“Feel” Your Processor Cache. Oracle Does. Part I.

At about the same time I was reading Curt Monash’s mention of yet another in-memory database offering, my friend Greg Rahn started hammering his Nehalem-based Mac using the Silly Little Benchmark (SLB). Oh, before I forget, there is an updated copy of SLB here.

This blog entry is a quick and dirty two-birds-one-stone piece.

Sure About In-Memory Database? Then Be Sure About Memory Hierarchy
Curt’s post had a reference to this blog entry about levels of cache on the Csqlcache blog. I took a gander at it and immediately started gasping for air. According to the post, level-2 processor cache is:

Level 2 cache – also referred to as secondary cache) uses the same control logic as Level 1 cache and is also implemented in SRAM and soldered onto the motherboard, which is normally located close to the processor.

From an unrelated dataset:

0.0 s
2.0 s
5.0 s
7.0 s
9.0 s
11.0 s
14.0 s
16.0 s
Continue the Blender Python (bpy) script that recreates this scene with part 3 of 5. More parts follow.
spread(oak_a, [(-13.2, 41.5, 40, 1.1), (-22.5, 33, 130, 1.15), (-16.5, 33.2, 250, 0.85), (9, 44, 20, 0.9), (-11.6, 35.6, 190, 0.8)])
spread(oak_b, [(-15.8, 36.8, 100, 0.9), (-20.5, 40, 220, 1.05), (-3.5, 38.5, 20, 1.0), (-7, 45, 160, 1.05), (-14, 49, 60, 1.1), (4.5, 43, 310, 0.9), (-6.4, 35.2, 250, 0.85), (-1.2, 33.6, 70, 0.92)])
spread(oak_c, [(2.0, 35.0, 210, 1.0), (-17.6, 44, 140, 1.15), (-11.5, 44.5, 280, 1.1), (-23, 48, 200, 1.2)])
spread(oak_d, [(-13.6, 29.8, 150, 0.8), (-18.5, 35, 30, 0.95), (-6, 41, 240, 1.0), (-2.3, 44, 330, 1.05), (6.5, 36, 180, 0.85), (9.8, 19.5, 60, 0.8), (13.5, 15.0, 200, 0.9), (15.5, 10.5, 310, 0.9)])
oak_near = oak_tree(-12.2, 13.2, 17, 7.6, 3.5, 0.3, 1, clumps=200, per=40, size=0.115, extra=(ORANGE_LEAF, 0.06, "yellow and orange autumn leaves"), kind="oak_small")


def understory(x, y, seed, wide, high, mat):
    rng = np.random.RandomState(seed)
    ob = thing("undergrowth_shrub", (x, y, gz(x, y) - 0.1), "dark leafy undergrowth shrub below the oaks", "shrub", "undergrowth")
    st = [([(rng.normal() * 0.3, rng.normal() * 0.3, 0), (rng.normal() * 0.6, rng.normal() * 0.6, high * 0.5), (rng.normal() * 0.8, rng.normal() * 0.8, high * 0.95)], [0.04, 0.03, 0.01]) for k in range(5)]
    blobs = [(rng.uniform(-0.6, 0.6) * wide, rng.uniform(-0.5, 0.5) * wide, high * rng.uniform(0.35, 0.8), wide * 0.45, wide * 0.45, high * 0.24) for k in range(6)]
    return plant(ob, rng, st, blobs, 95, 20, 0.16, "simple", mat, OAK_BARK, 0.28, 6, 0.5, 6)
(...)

No, it isn’t. The last of the volume microprocessors to use off-die level-2 cache was the Pentium II and that was 11 years ago. So, no, processors don’t jump off-die to access static RAMs glued to the motherboard. Processor L2 caches are in the processor (silicon) and, in fact, visible to other cores within a multi-core package. That’s helpful for cache-to-cache transfers, which occur at blisteringly high frequencies with an Oracle Database workload since spinlocks (latches) sustaining a high acquire/release rate will usually have another process trying on the latch on one of the other cores. Once the latch is released, it is much more efficient to shuttle the protected memory lines via a cache-to-cache transfer than in the olden days where L2 cache required a bus access. These shared caches dramatically accelerate Oracle concurrency. That’s scalability. But that isn’t what I’m blogging about.

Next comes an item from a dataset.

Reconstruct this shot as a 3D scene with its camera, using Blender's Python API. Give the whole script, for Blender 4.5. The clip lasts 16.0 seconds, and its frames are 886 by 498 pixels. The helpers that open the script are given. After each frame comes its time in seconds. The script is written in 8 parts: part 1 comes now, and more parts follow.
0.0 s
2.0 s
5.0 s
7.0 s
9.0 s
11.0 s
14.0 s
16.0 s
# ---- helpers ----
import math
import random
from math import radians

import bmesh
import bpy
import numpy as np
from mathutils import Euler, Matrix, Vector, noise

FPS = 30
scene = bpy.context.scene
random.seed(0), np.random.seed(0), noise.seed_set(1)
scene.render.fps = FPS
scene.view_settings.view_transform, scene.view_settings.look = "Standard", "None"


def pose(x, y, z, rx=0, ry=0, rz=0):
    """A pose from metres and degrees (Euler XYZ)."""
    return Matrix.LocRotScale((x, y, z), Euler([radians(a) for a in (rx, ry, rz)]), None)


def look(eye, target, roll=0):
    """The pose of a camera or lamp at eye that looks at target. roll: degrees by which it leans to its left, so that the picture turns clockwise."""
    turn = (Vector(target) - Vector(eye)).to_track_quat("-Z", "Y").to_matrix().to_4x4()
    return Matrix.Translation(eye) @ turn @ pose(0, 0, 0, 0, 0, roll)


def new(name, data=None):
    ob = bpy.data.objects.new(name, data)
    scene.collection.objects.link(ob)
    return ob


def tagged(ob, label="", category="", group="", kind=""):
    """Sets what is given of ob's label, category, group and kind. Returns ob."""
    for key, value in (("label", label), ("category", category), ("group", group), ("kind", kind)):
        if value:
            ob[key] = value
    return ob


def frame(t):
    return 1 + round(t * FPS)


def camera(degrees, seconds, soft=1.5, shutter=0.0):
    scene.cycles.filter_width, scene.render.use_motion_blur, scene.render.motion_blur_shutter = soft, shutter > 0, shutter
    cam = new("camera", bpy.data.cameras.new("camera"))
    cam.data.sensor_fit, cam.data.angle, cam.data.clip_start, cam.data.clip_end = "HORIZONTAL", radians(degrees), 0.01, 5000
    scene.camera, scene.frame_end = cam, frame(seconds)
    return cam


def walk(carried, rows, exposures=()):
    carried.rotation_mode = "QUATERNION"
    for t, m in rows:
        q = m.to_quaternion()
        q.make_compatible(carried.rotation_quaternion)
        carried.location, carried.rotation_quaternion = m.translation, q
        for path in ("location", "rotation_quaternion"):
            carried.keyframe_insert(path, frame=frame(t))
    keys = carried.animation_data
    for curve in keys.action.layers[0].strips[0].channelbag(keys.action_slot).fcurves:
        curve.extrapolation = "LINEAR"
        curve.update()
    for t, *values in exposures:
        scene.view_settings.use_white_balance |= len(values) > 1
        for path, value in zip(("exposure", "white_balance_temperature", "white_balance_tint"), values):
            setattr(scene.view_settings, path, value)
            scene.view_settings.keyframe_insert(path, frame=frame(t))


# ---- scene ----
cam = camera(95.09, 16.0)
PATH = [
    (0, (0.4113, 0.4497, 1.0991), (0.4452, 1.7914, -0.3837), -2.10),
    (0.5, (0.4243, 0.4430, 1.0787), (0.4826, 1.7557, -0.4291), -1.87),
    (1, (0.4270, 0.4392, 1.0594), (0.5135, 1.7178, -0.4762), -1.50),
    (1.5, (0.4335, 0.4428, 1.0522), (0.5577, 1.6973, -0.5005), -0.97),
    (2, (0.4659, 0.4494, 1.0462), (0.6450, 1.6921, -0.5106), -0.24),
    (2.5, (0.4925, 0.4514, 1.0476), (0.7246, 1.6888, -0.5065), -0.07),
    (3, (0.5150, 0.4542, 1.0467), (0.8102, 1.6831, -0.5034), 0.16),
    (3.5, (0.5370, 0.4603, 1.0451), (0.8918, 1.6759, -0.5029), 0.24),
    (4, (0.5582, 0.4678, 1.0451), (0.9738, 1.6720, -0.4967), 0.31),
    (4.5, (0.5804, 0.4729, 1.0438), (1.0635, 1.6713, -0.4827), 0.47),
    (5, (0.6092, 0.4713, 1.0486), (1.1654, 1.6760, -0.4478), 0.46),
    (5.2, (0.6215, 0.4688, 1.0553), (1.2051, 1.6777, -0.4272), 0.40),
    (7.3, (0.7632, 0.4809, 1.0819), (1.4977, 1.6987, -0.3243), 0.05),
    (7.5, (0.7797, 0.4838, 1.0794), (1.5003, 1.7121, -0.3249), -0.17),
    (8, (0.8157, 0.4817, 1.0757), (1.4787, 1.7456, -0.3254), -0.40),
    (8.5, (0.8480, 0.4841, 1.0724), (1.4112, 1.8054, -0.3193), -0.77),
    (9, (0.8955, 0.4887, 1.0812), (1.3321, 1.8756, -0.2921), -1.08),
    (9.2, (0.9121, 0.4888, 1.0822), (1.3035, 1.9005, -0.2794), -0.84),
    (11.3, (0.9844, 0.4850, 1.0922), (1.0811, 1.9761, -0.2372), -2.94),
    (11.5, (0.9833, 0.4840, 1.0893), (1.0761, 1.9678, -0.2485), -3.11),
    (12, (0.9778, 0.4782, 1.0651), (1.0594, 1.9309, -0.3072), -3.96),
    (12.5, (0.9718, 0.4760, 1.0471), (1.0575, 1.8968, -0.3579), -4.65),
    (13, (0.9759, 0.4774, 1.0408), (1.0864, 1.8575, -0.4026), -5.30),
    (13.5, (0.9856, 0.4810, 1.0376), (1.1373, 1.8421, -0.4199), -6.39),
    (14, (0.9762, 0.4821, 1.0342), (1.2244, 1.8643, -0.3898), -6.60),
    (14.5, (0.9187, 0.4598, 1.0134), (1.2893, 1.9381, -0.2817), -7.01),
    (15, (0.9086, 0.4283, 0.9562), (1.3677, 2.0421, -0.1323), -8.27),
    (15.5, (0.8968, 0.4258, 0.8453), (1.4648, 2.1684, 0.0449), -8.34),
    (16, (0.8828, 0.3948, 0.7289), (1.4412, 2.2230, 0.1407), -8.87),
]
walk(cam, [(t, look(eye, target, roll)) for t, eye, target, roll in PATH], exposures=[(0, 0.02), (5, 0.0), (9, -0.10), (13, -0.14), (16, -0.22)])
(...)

Get Your Stopwatch. How Fast is That L2 Cache?
In the Csqlcache blog it was stated matter-of-factly that L2 cache has a latency of 20ns. Well, ok, sure, there are or have been L2 processor caches with 20ns latency, but that is neither cast in stone, nor the common nomenclature for expressing such a measurement. It also happens to be a very poor L2 latency number, but I digress. Modern microprocessor L2 cache accesses are in phase with the processor clock rate. So, by convention, access times to L2 cache are expressed in CPU clock cycles. For example, consider a processor clocked at 2.93 GHz. At that rate, each cycle is 0.34 nanoseconds. Let’s say further that a read of a clean line in our 2.93 GHz processor requires 11 clock cycles. That would be 3.75 ns. However, expressing it in wall clock terms is not the way to go, especially on modern systems that can throttle the clock rate as per load placed on the processor. Let’s say, for example, that our 2.93 GHz processor might temporarily be clocked down to 2 GHz. Loading that same memory line would therefore require 5.5 ns.

We can use SLB to investigate this topic further. In the following session excerpt I ran SLB on the first core of the second socket on a Xeon 5400 based server. I had SLB (memhammer) allocate 4 MB of memory from which memhammer loops picking random 64 byte offsets in which to write. It turns out that SLB is the most pathological of workloads because it requires a processor L2 line load prior to every write–except, that is, in the case where I allocate a sufficiently small chunk of memory to fit in the L2 cache. As the session snapshot shows, memhammer was able to write at random locations within the 4 MB chunk at the rate of 68.86 million times per second or 14.5 ns per L2 cache access.


# cat r
./create_sem
taskset -pc 4 $$
./memhammer $1 $2 &
sleep 1
./trigger

wait

#  ./r 1024 3000000
pid 23384's current affinity list: 0-7
pid 23384's new affinity list: 4
Total ops 3072000000  Avg nsec/op    14.5  gettimeofday usec 44614106 TPUT ops/sec 68857145.8

When I increased the chunk of memory SLB allocated to 64 MB, the rate fell to roughly 9.3 million writes per second (107.8ns) since the test blew out the L2 cache and was writing to memory.


#  ./r 16384 30000
pid 22919's current affinity list: 0-7
pid 22919's new affinity list: 4
Total ops 491520000  Avg nsec/op   107.8  gettimeofday usec 52970954 TPUT ops/sec 9279047.5

I don’t know anything about Csqlcache. I do know that since they are focused on in-memory databases they ought to know what memory really “looks” like. So, put away your soldering iron and that bag full of SRAM chips. You can’t make your modern microprocessor system faster that way.

2 Responses to ““Feel” Your Processor Cache. Oracle Does. Part I.”


  1. 1 Brett Schroeder April 15, 2009 at 4:00 am

    Good heavens! The author of this article has either never seen and/or thought about all those photographs of die Intel so extensively uses in it’s marketing these days.

    The L2 cache is the large regular area that consumes almost half the die (on Core 2 Duo the L2 is about 4mm x 4mm). The SRAM memory cells are laid out in millions of adjacent columns and rows whereas the logic circuitry has no regular repeating patterns (at least on this large scale of about 1 mm). This makes the L2 cache the easiest area to identify on the die.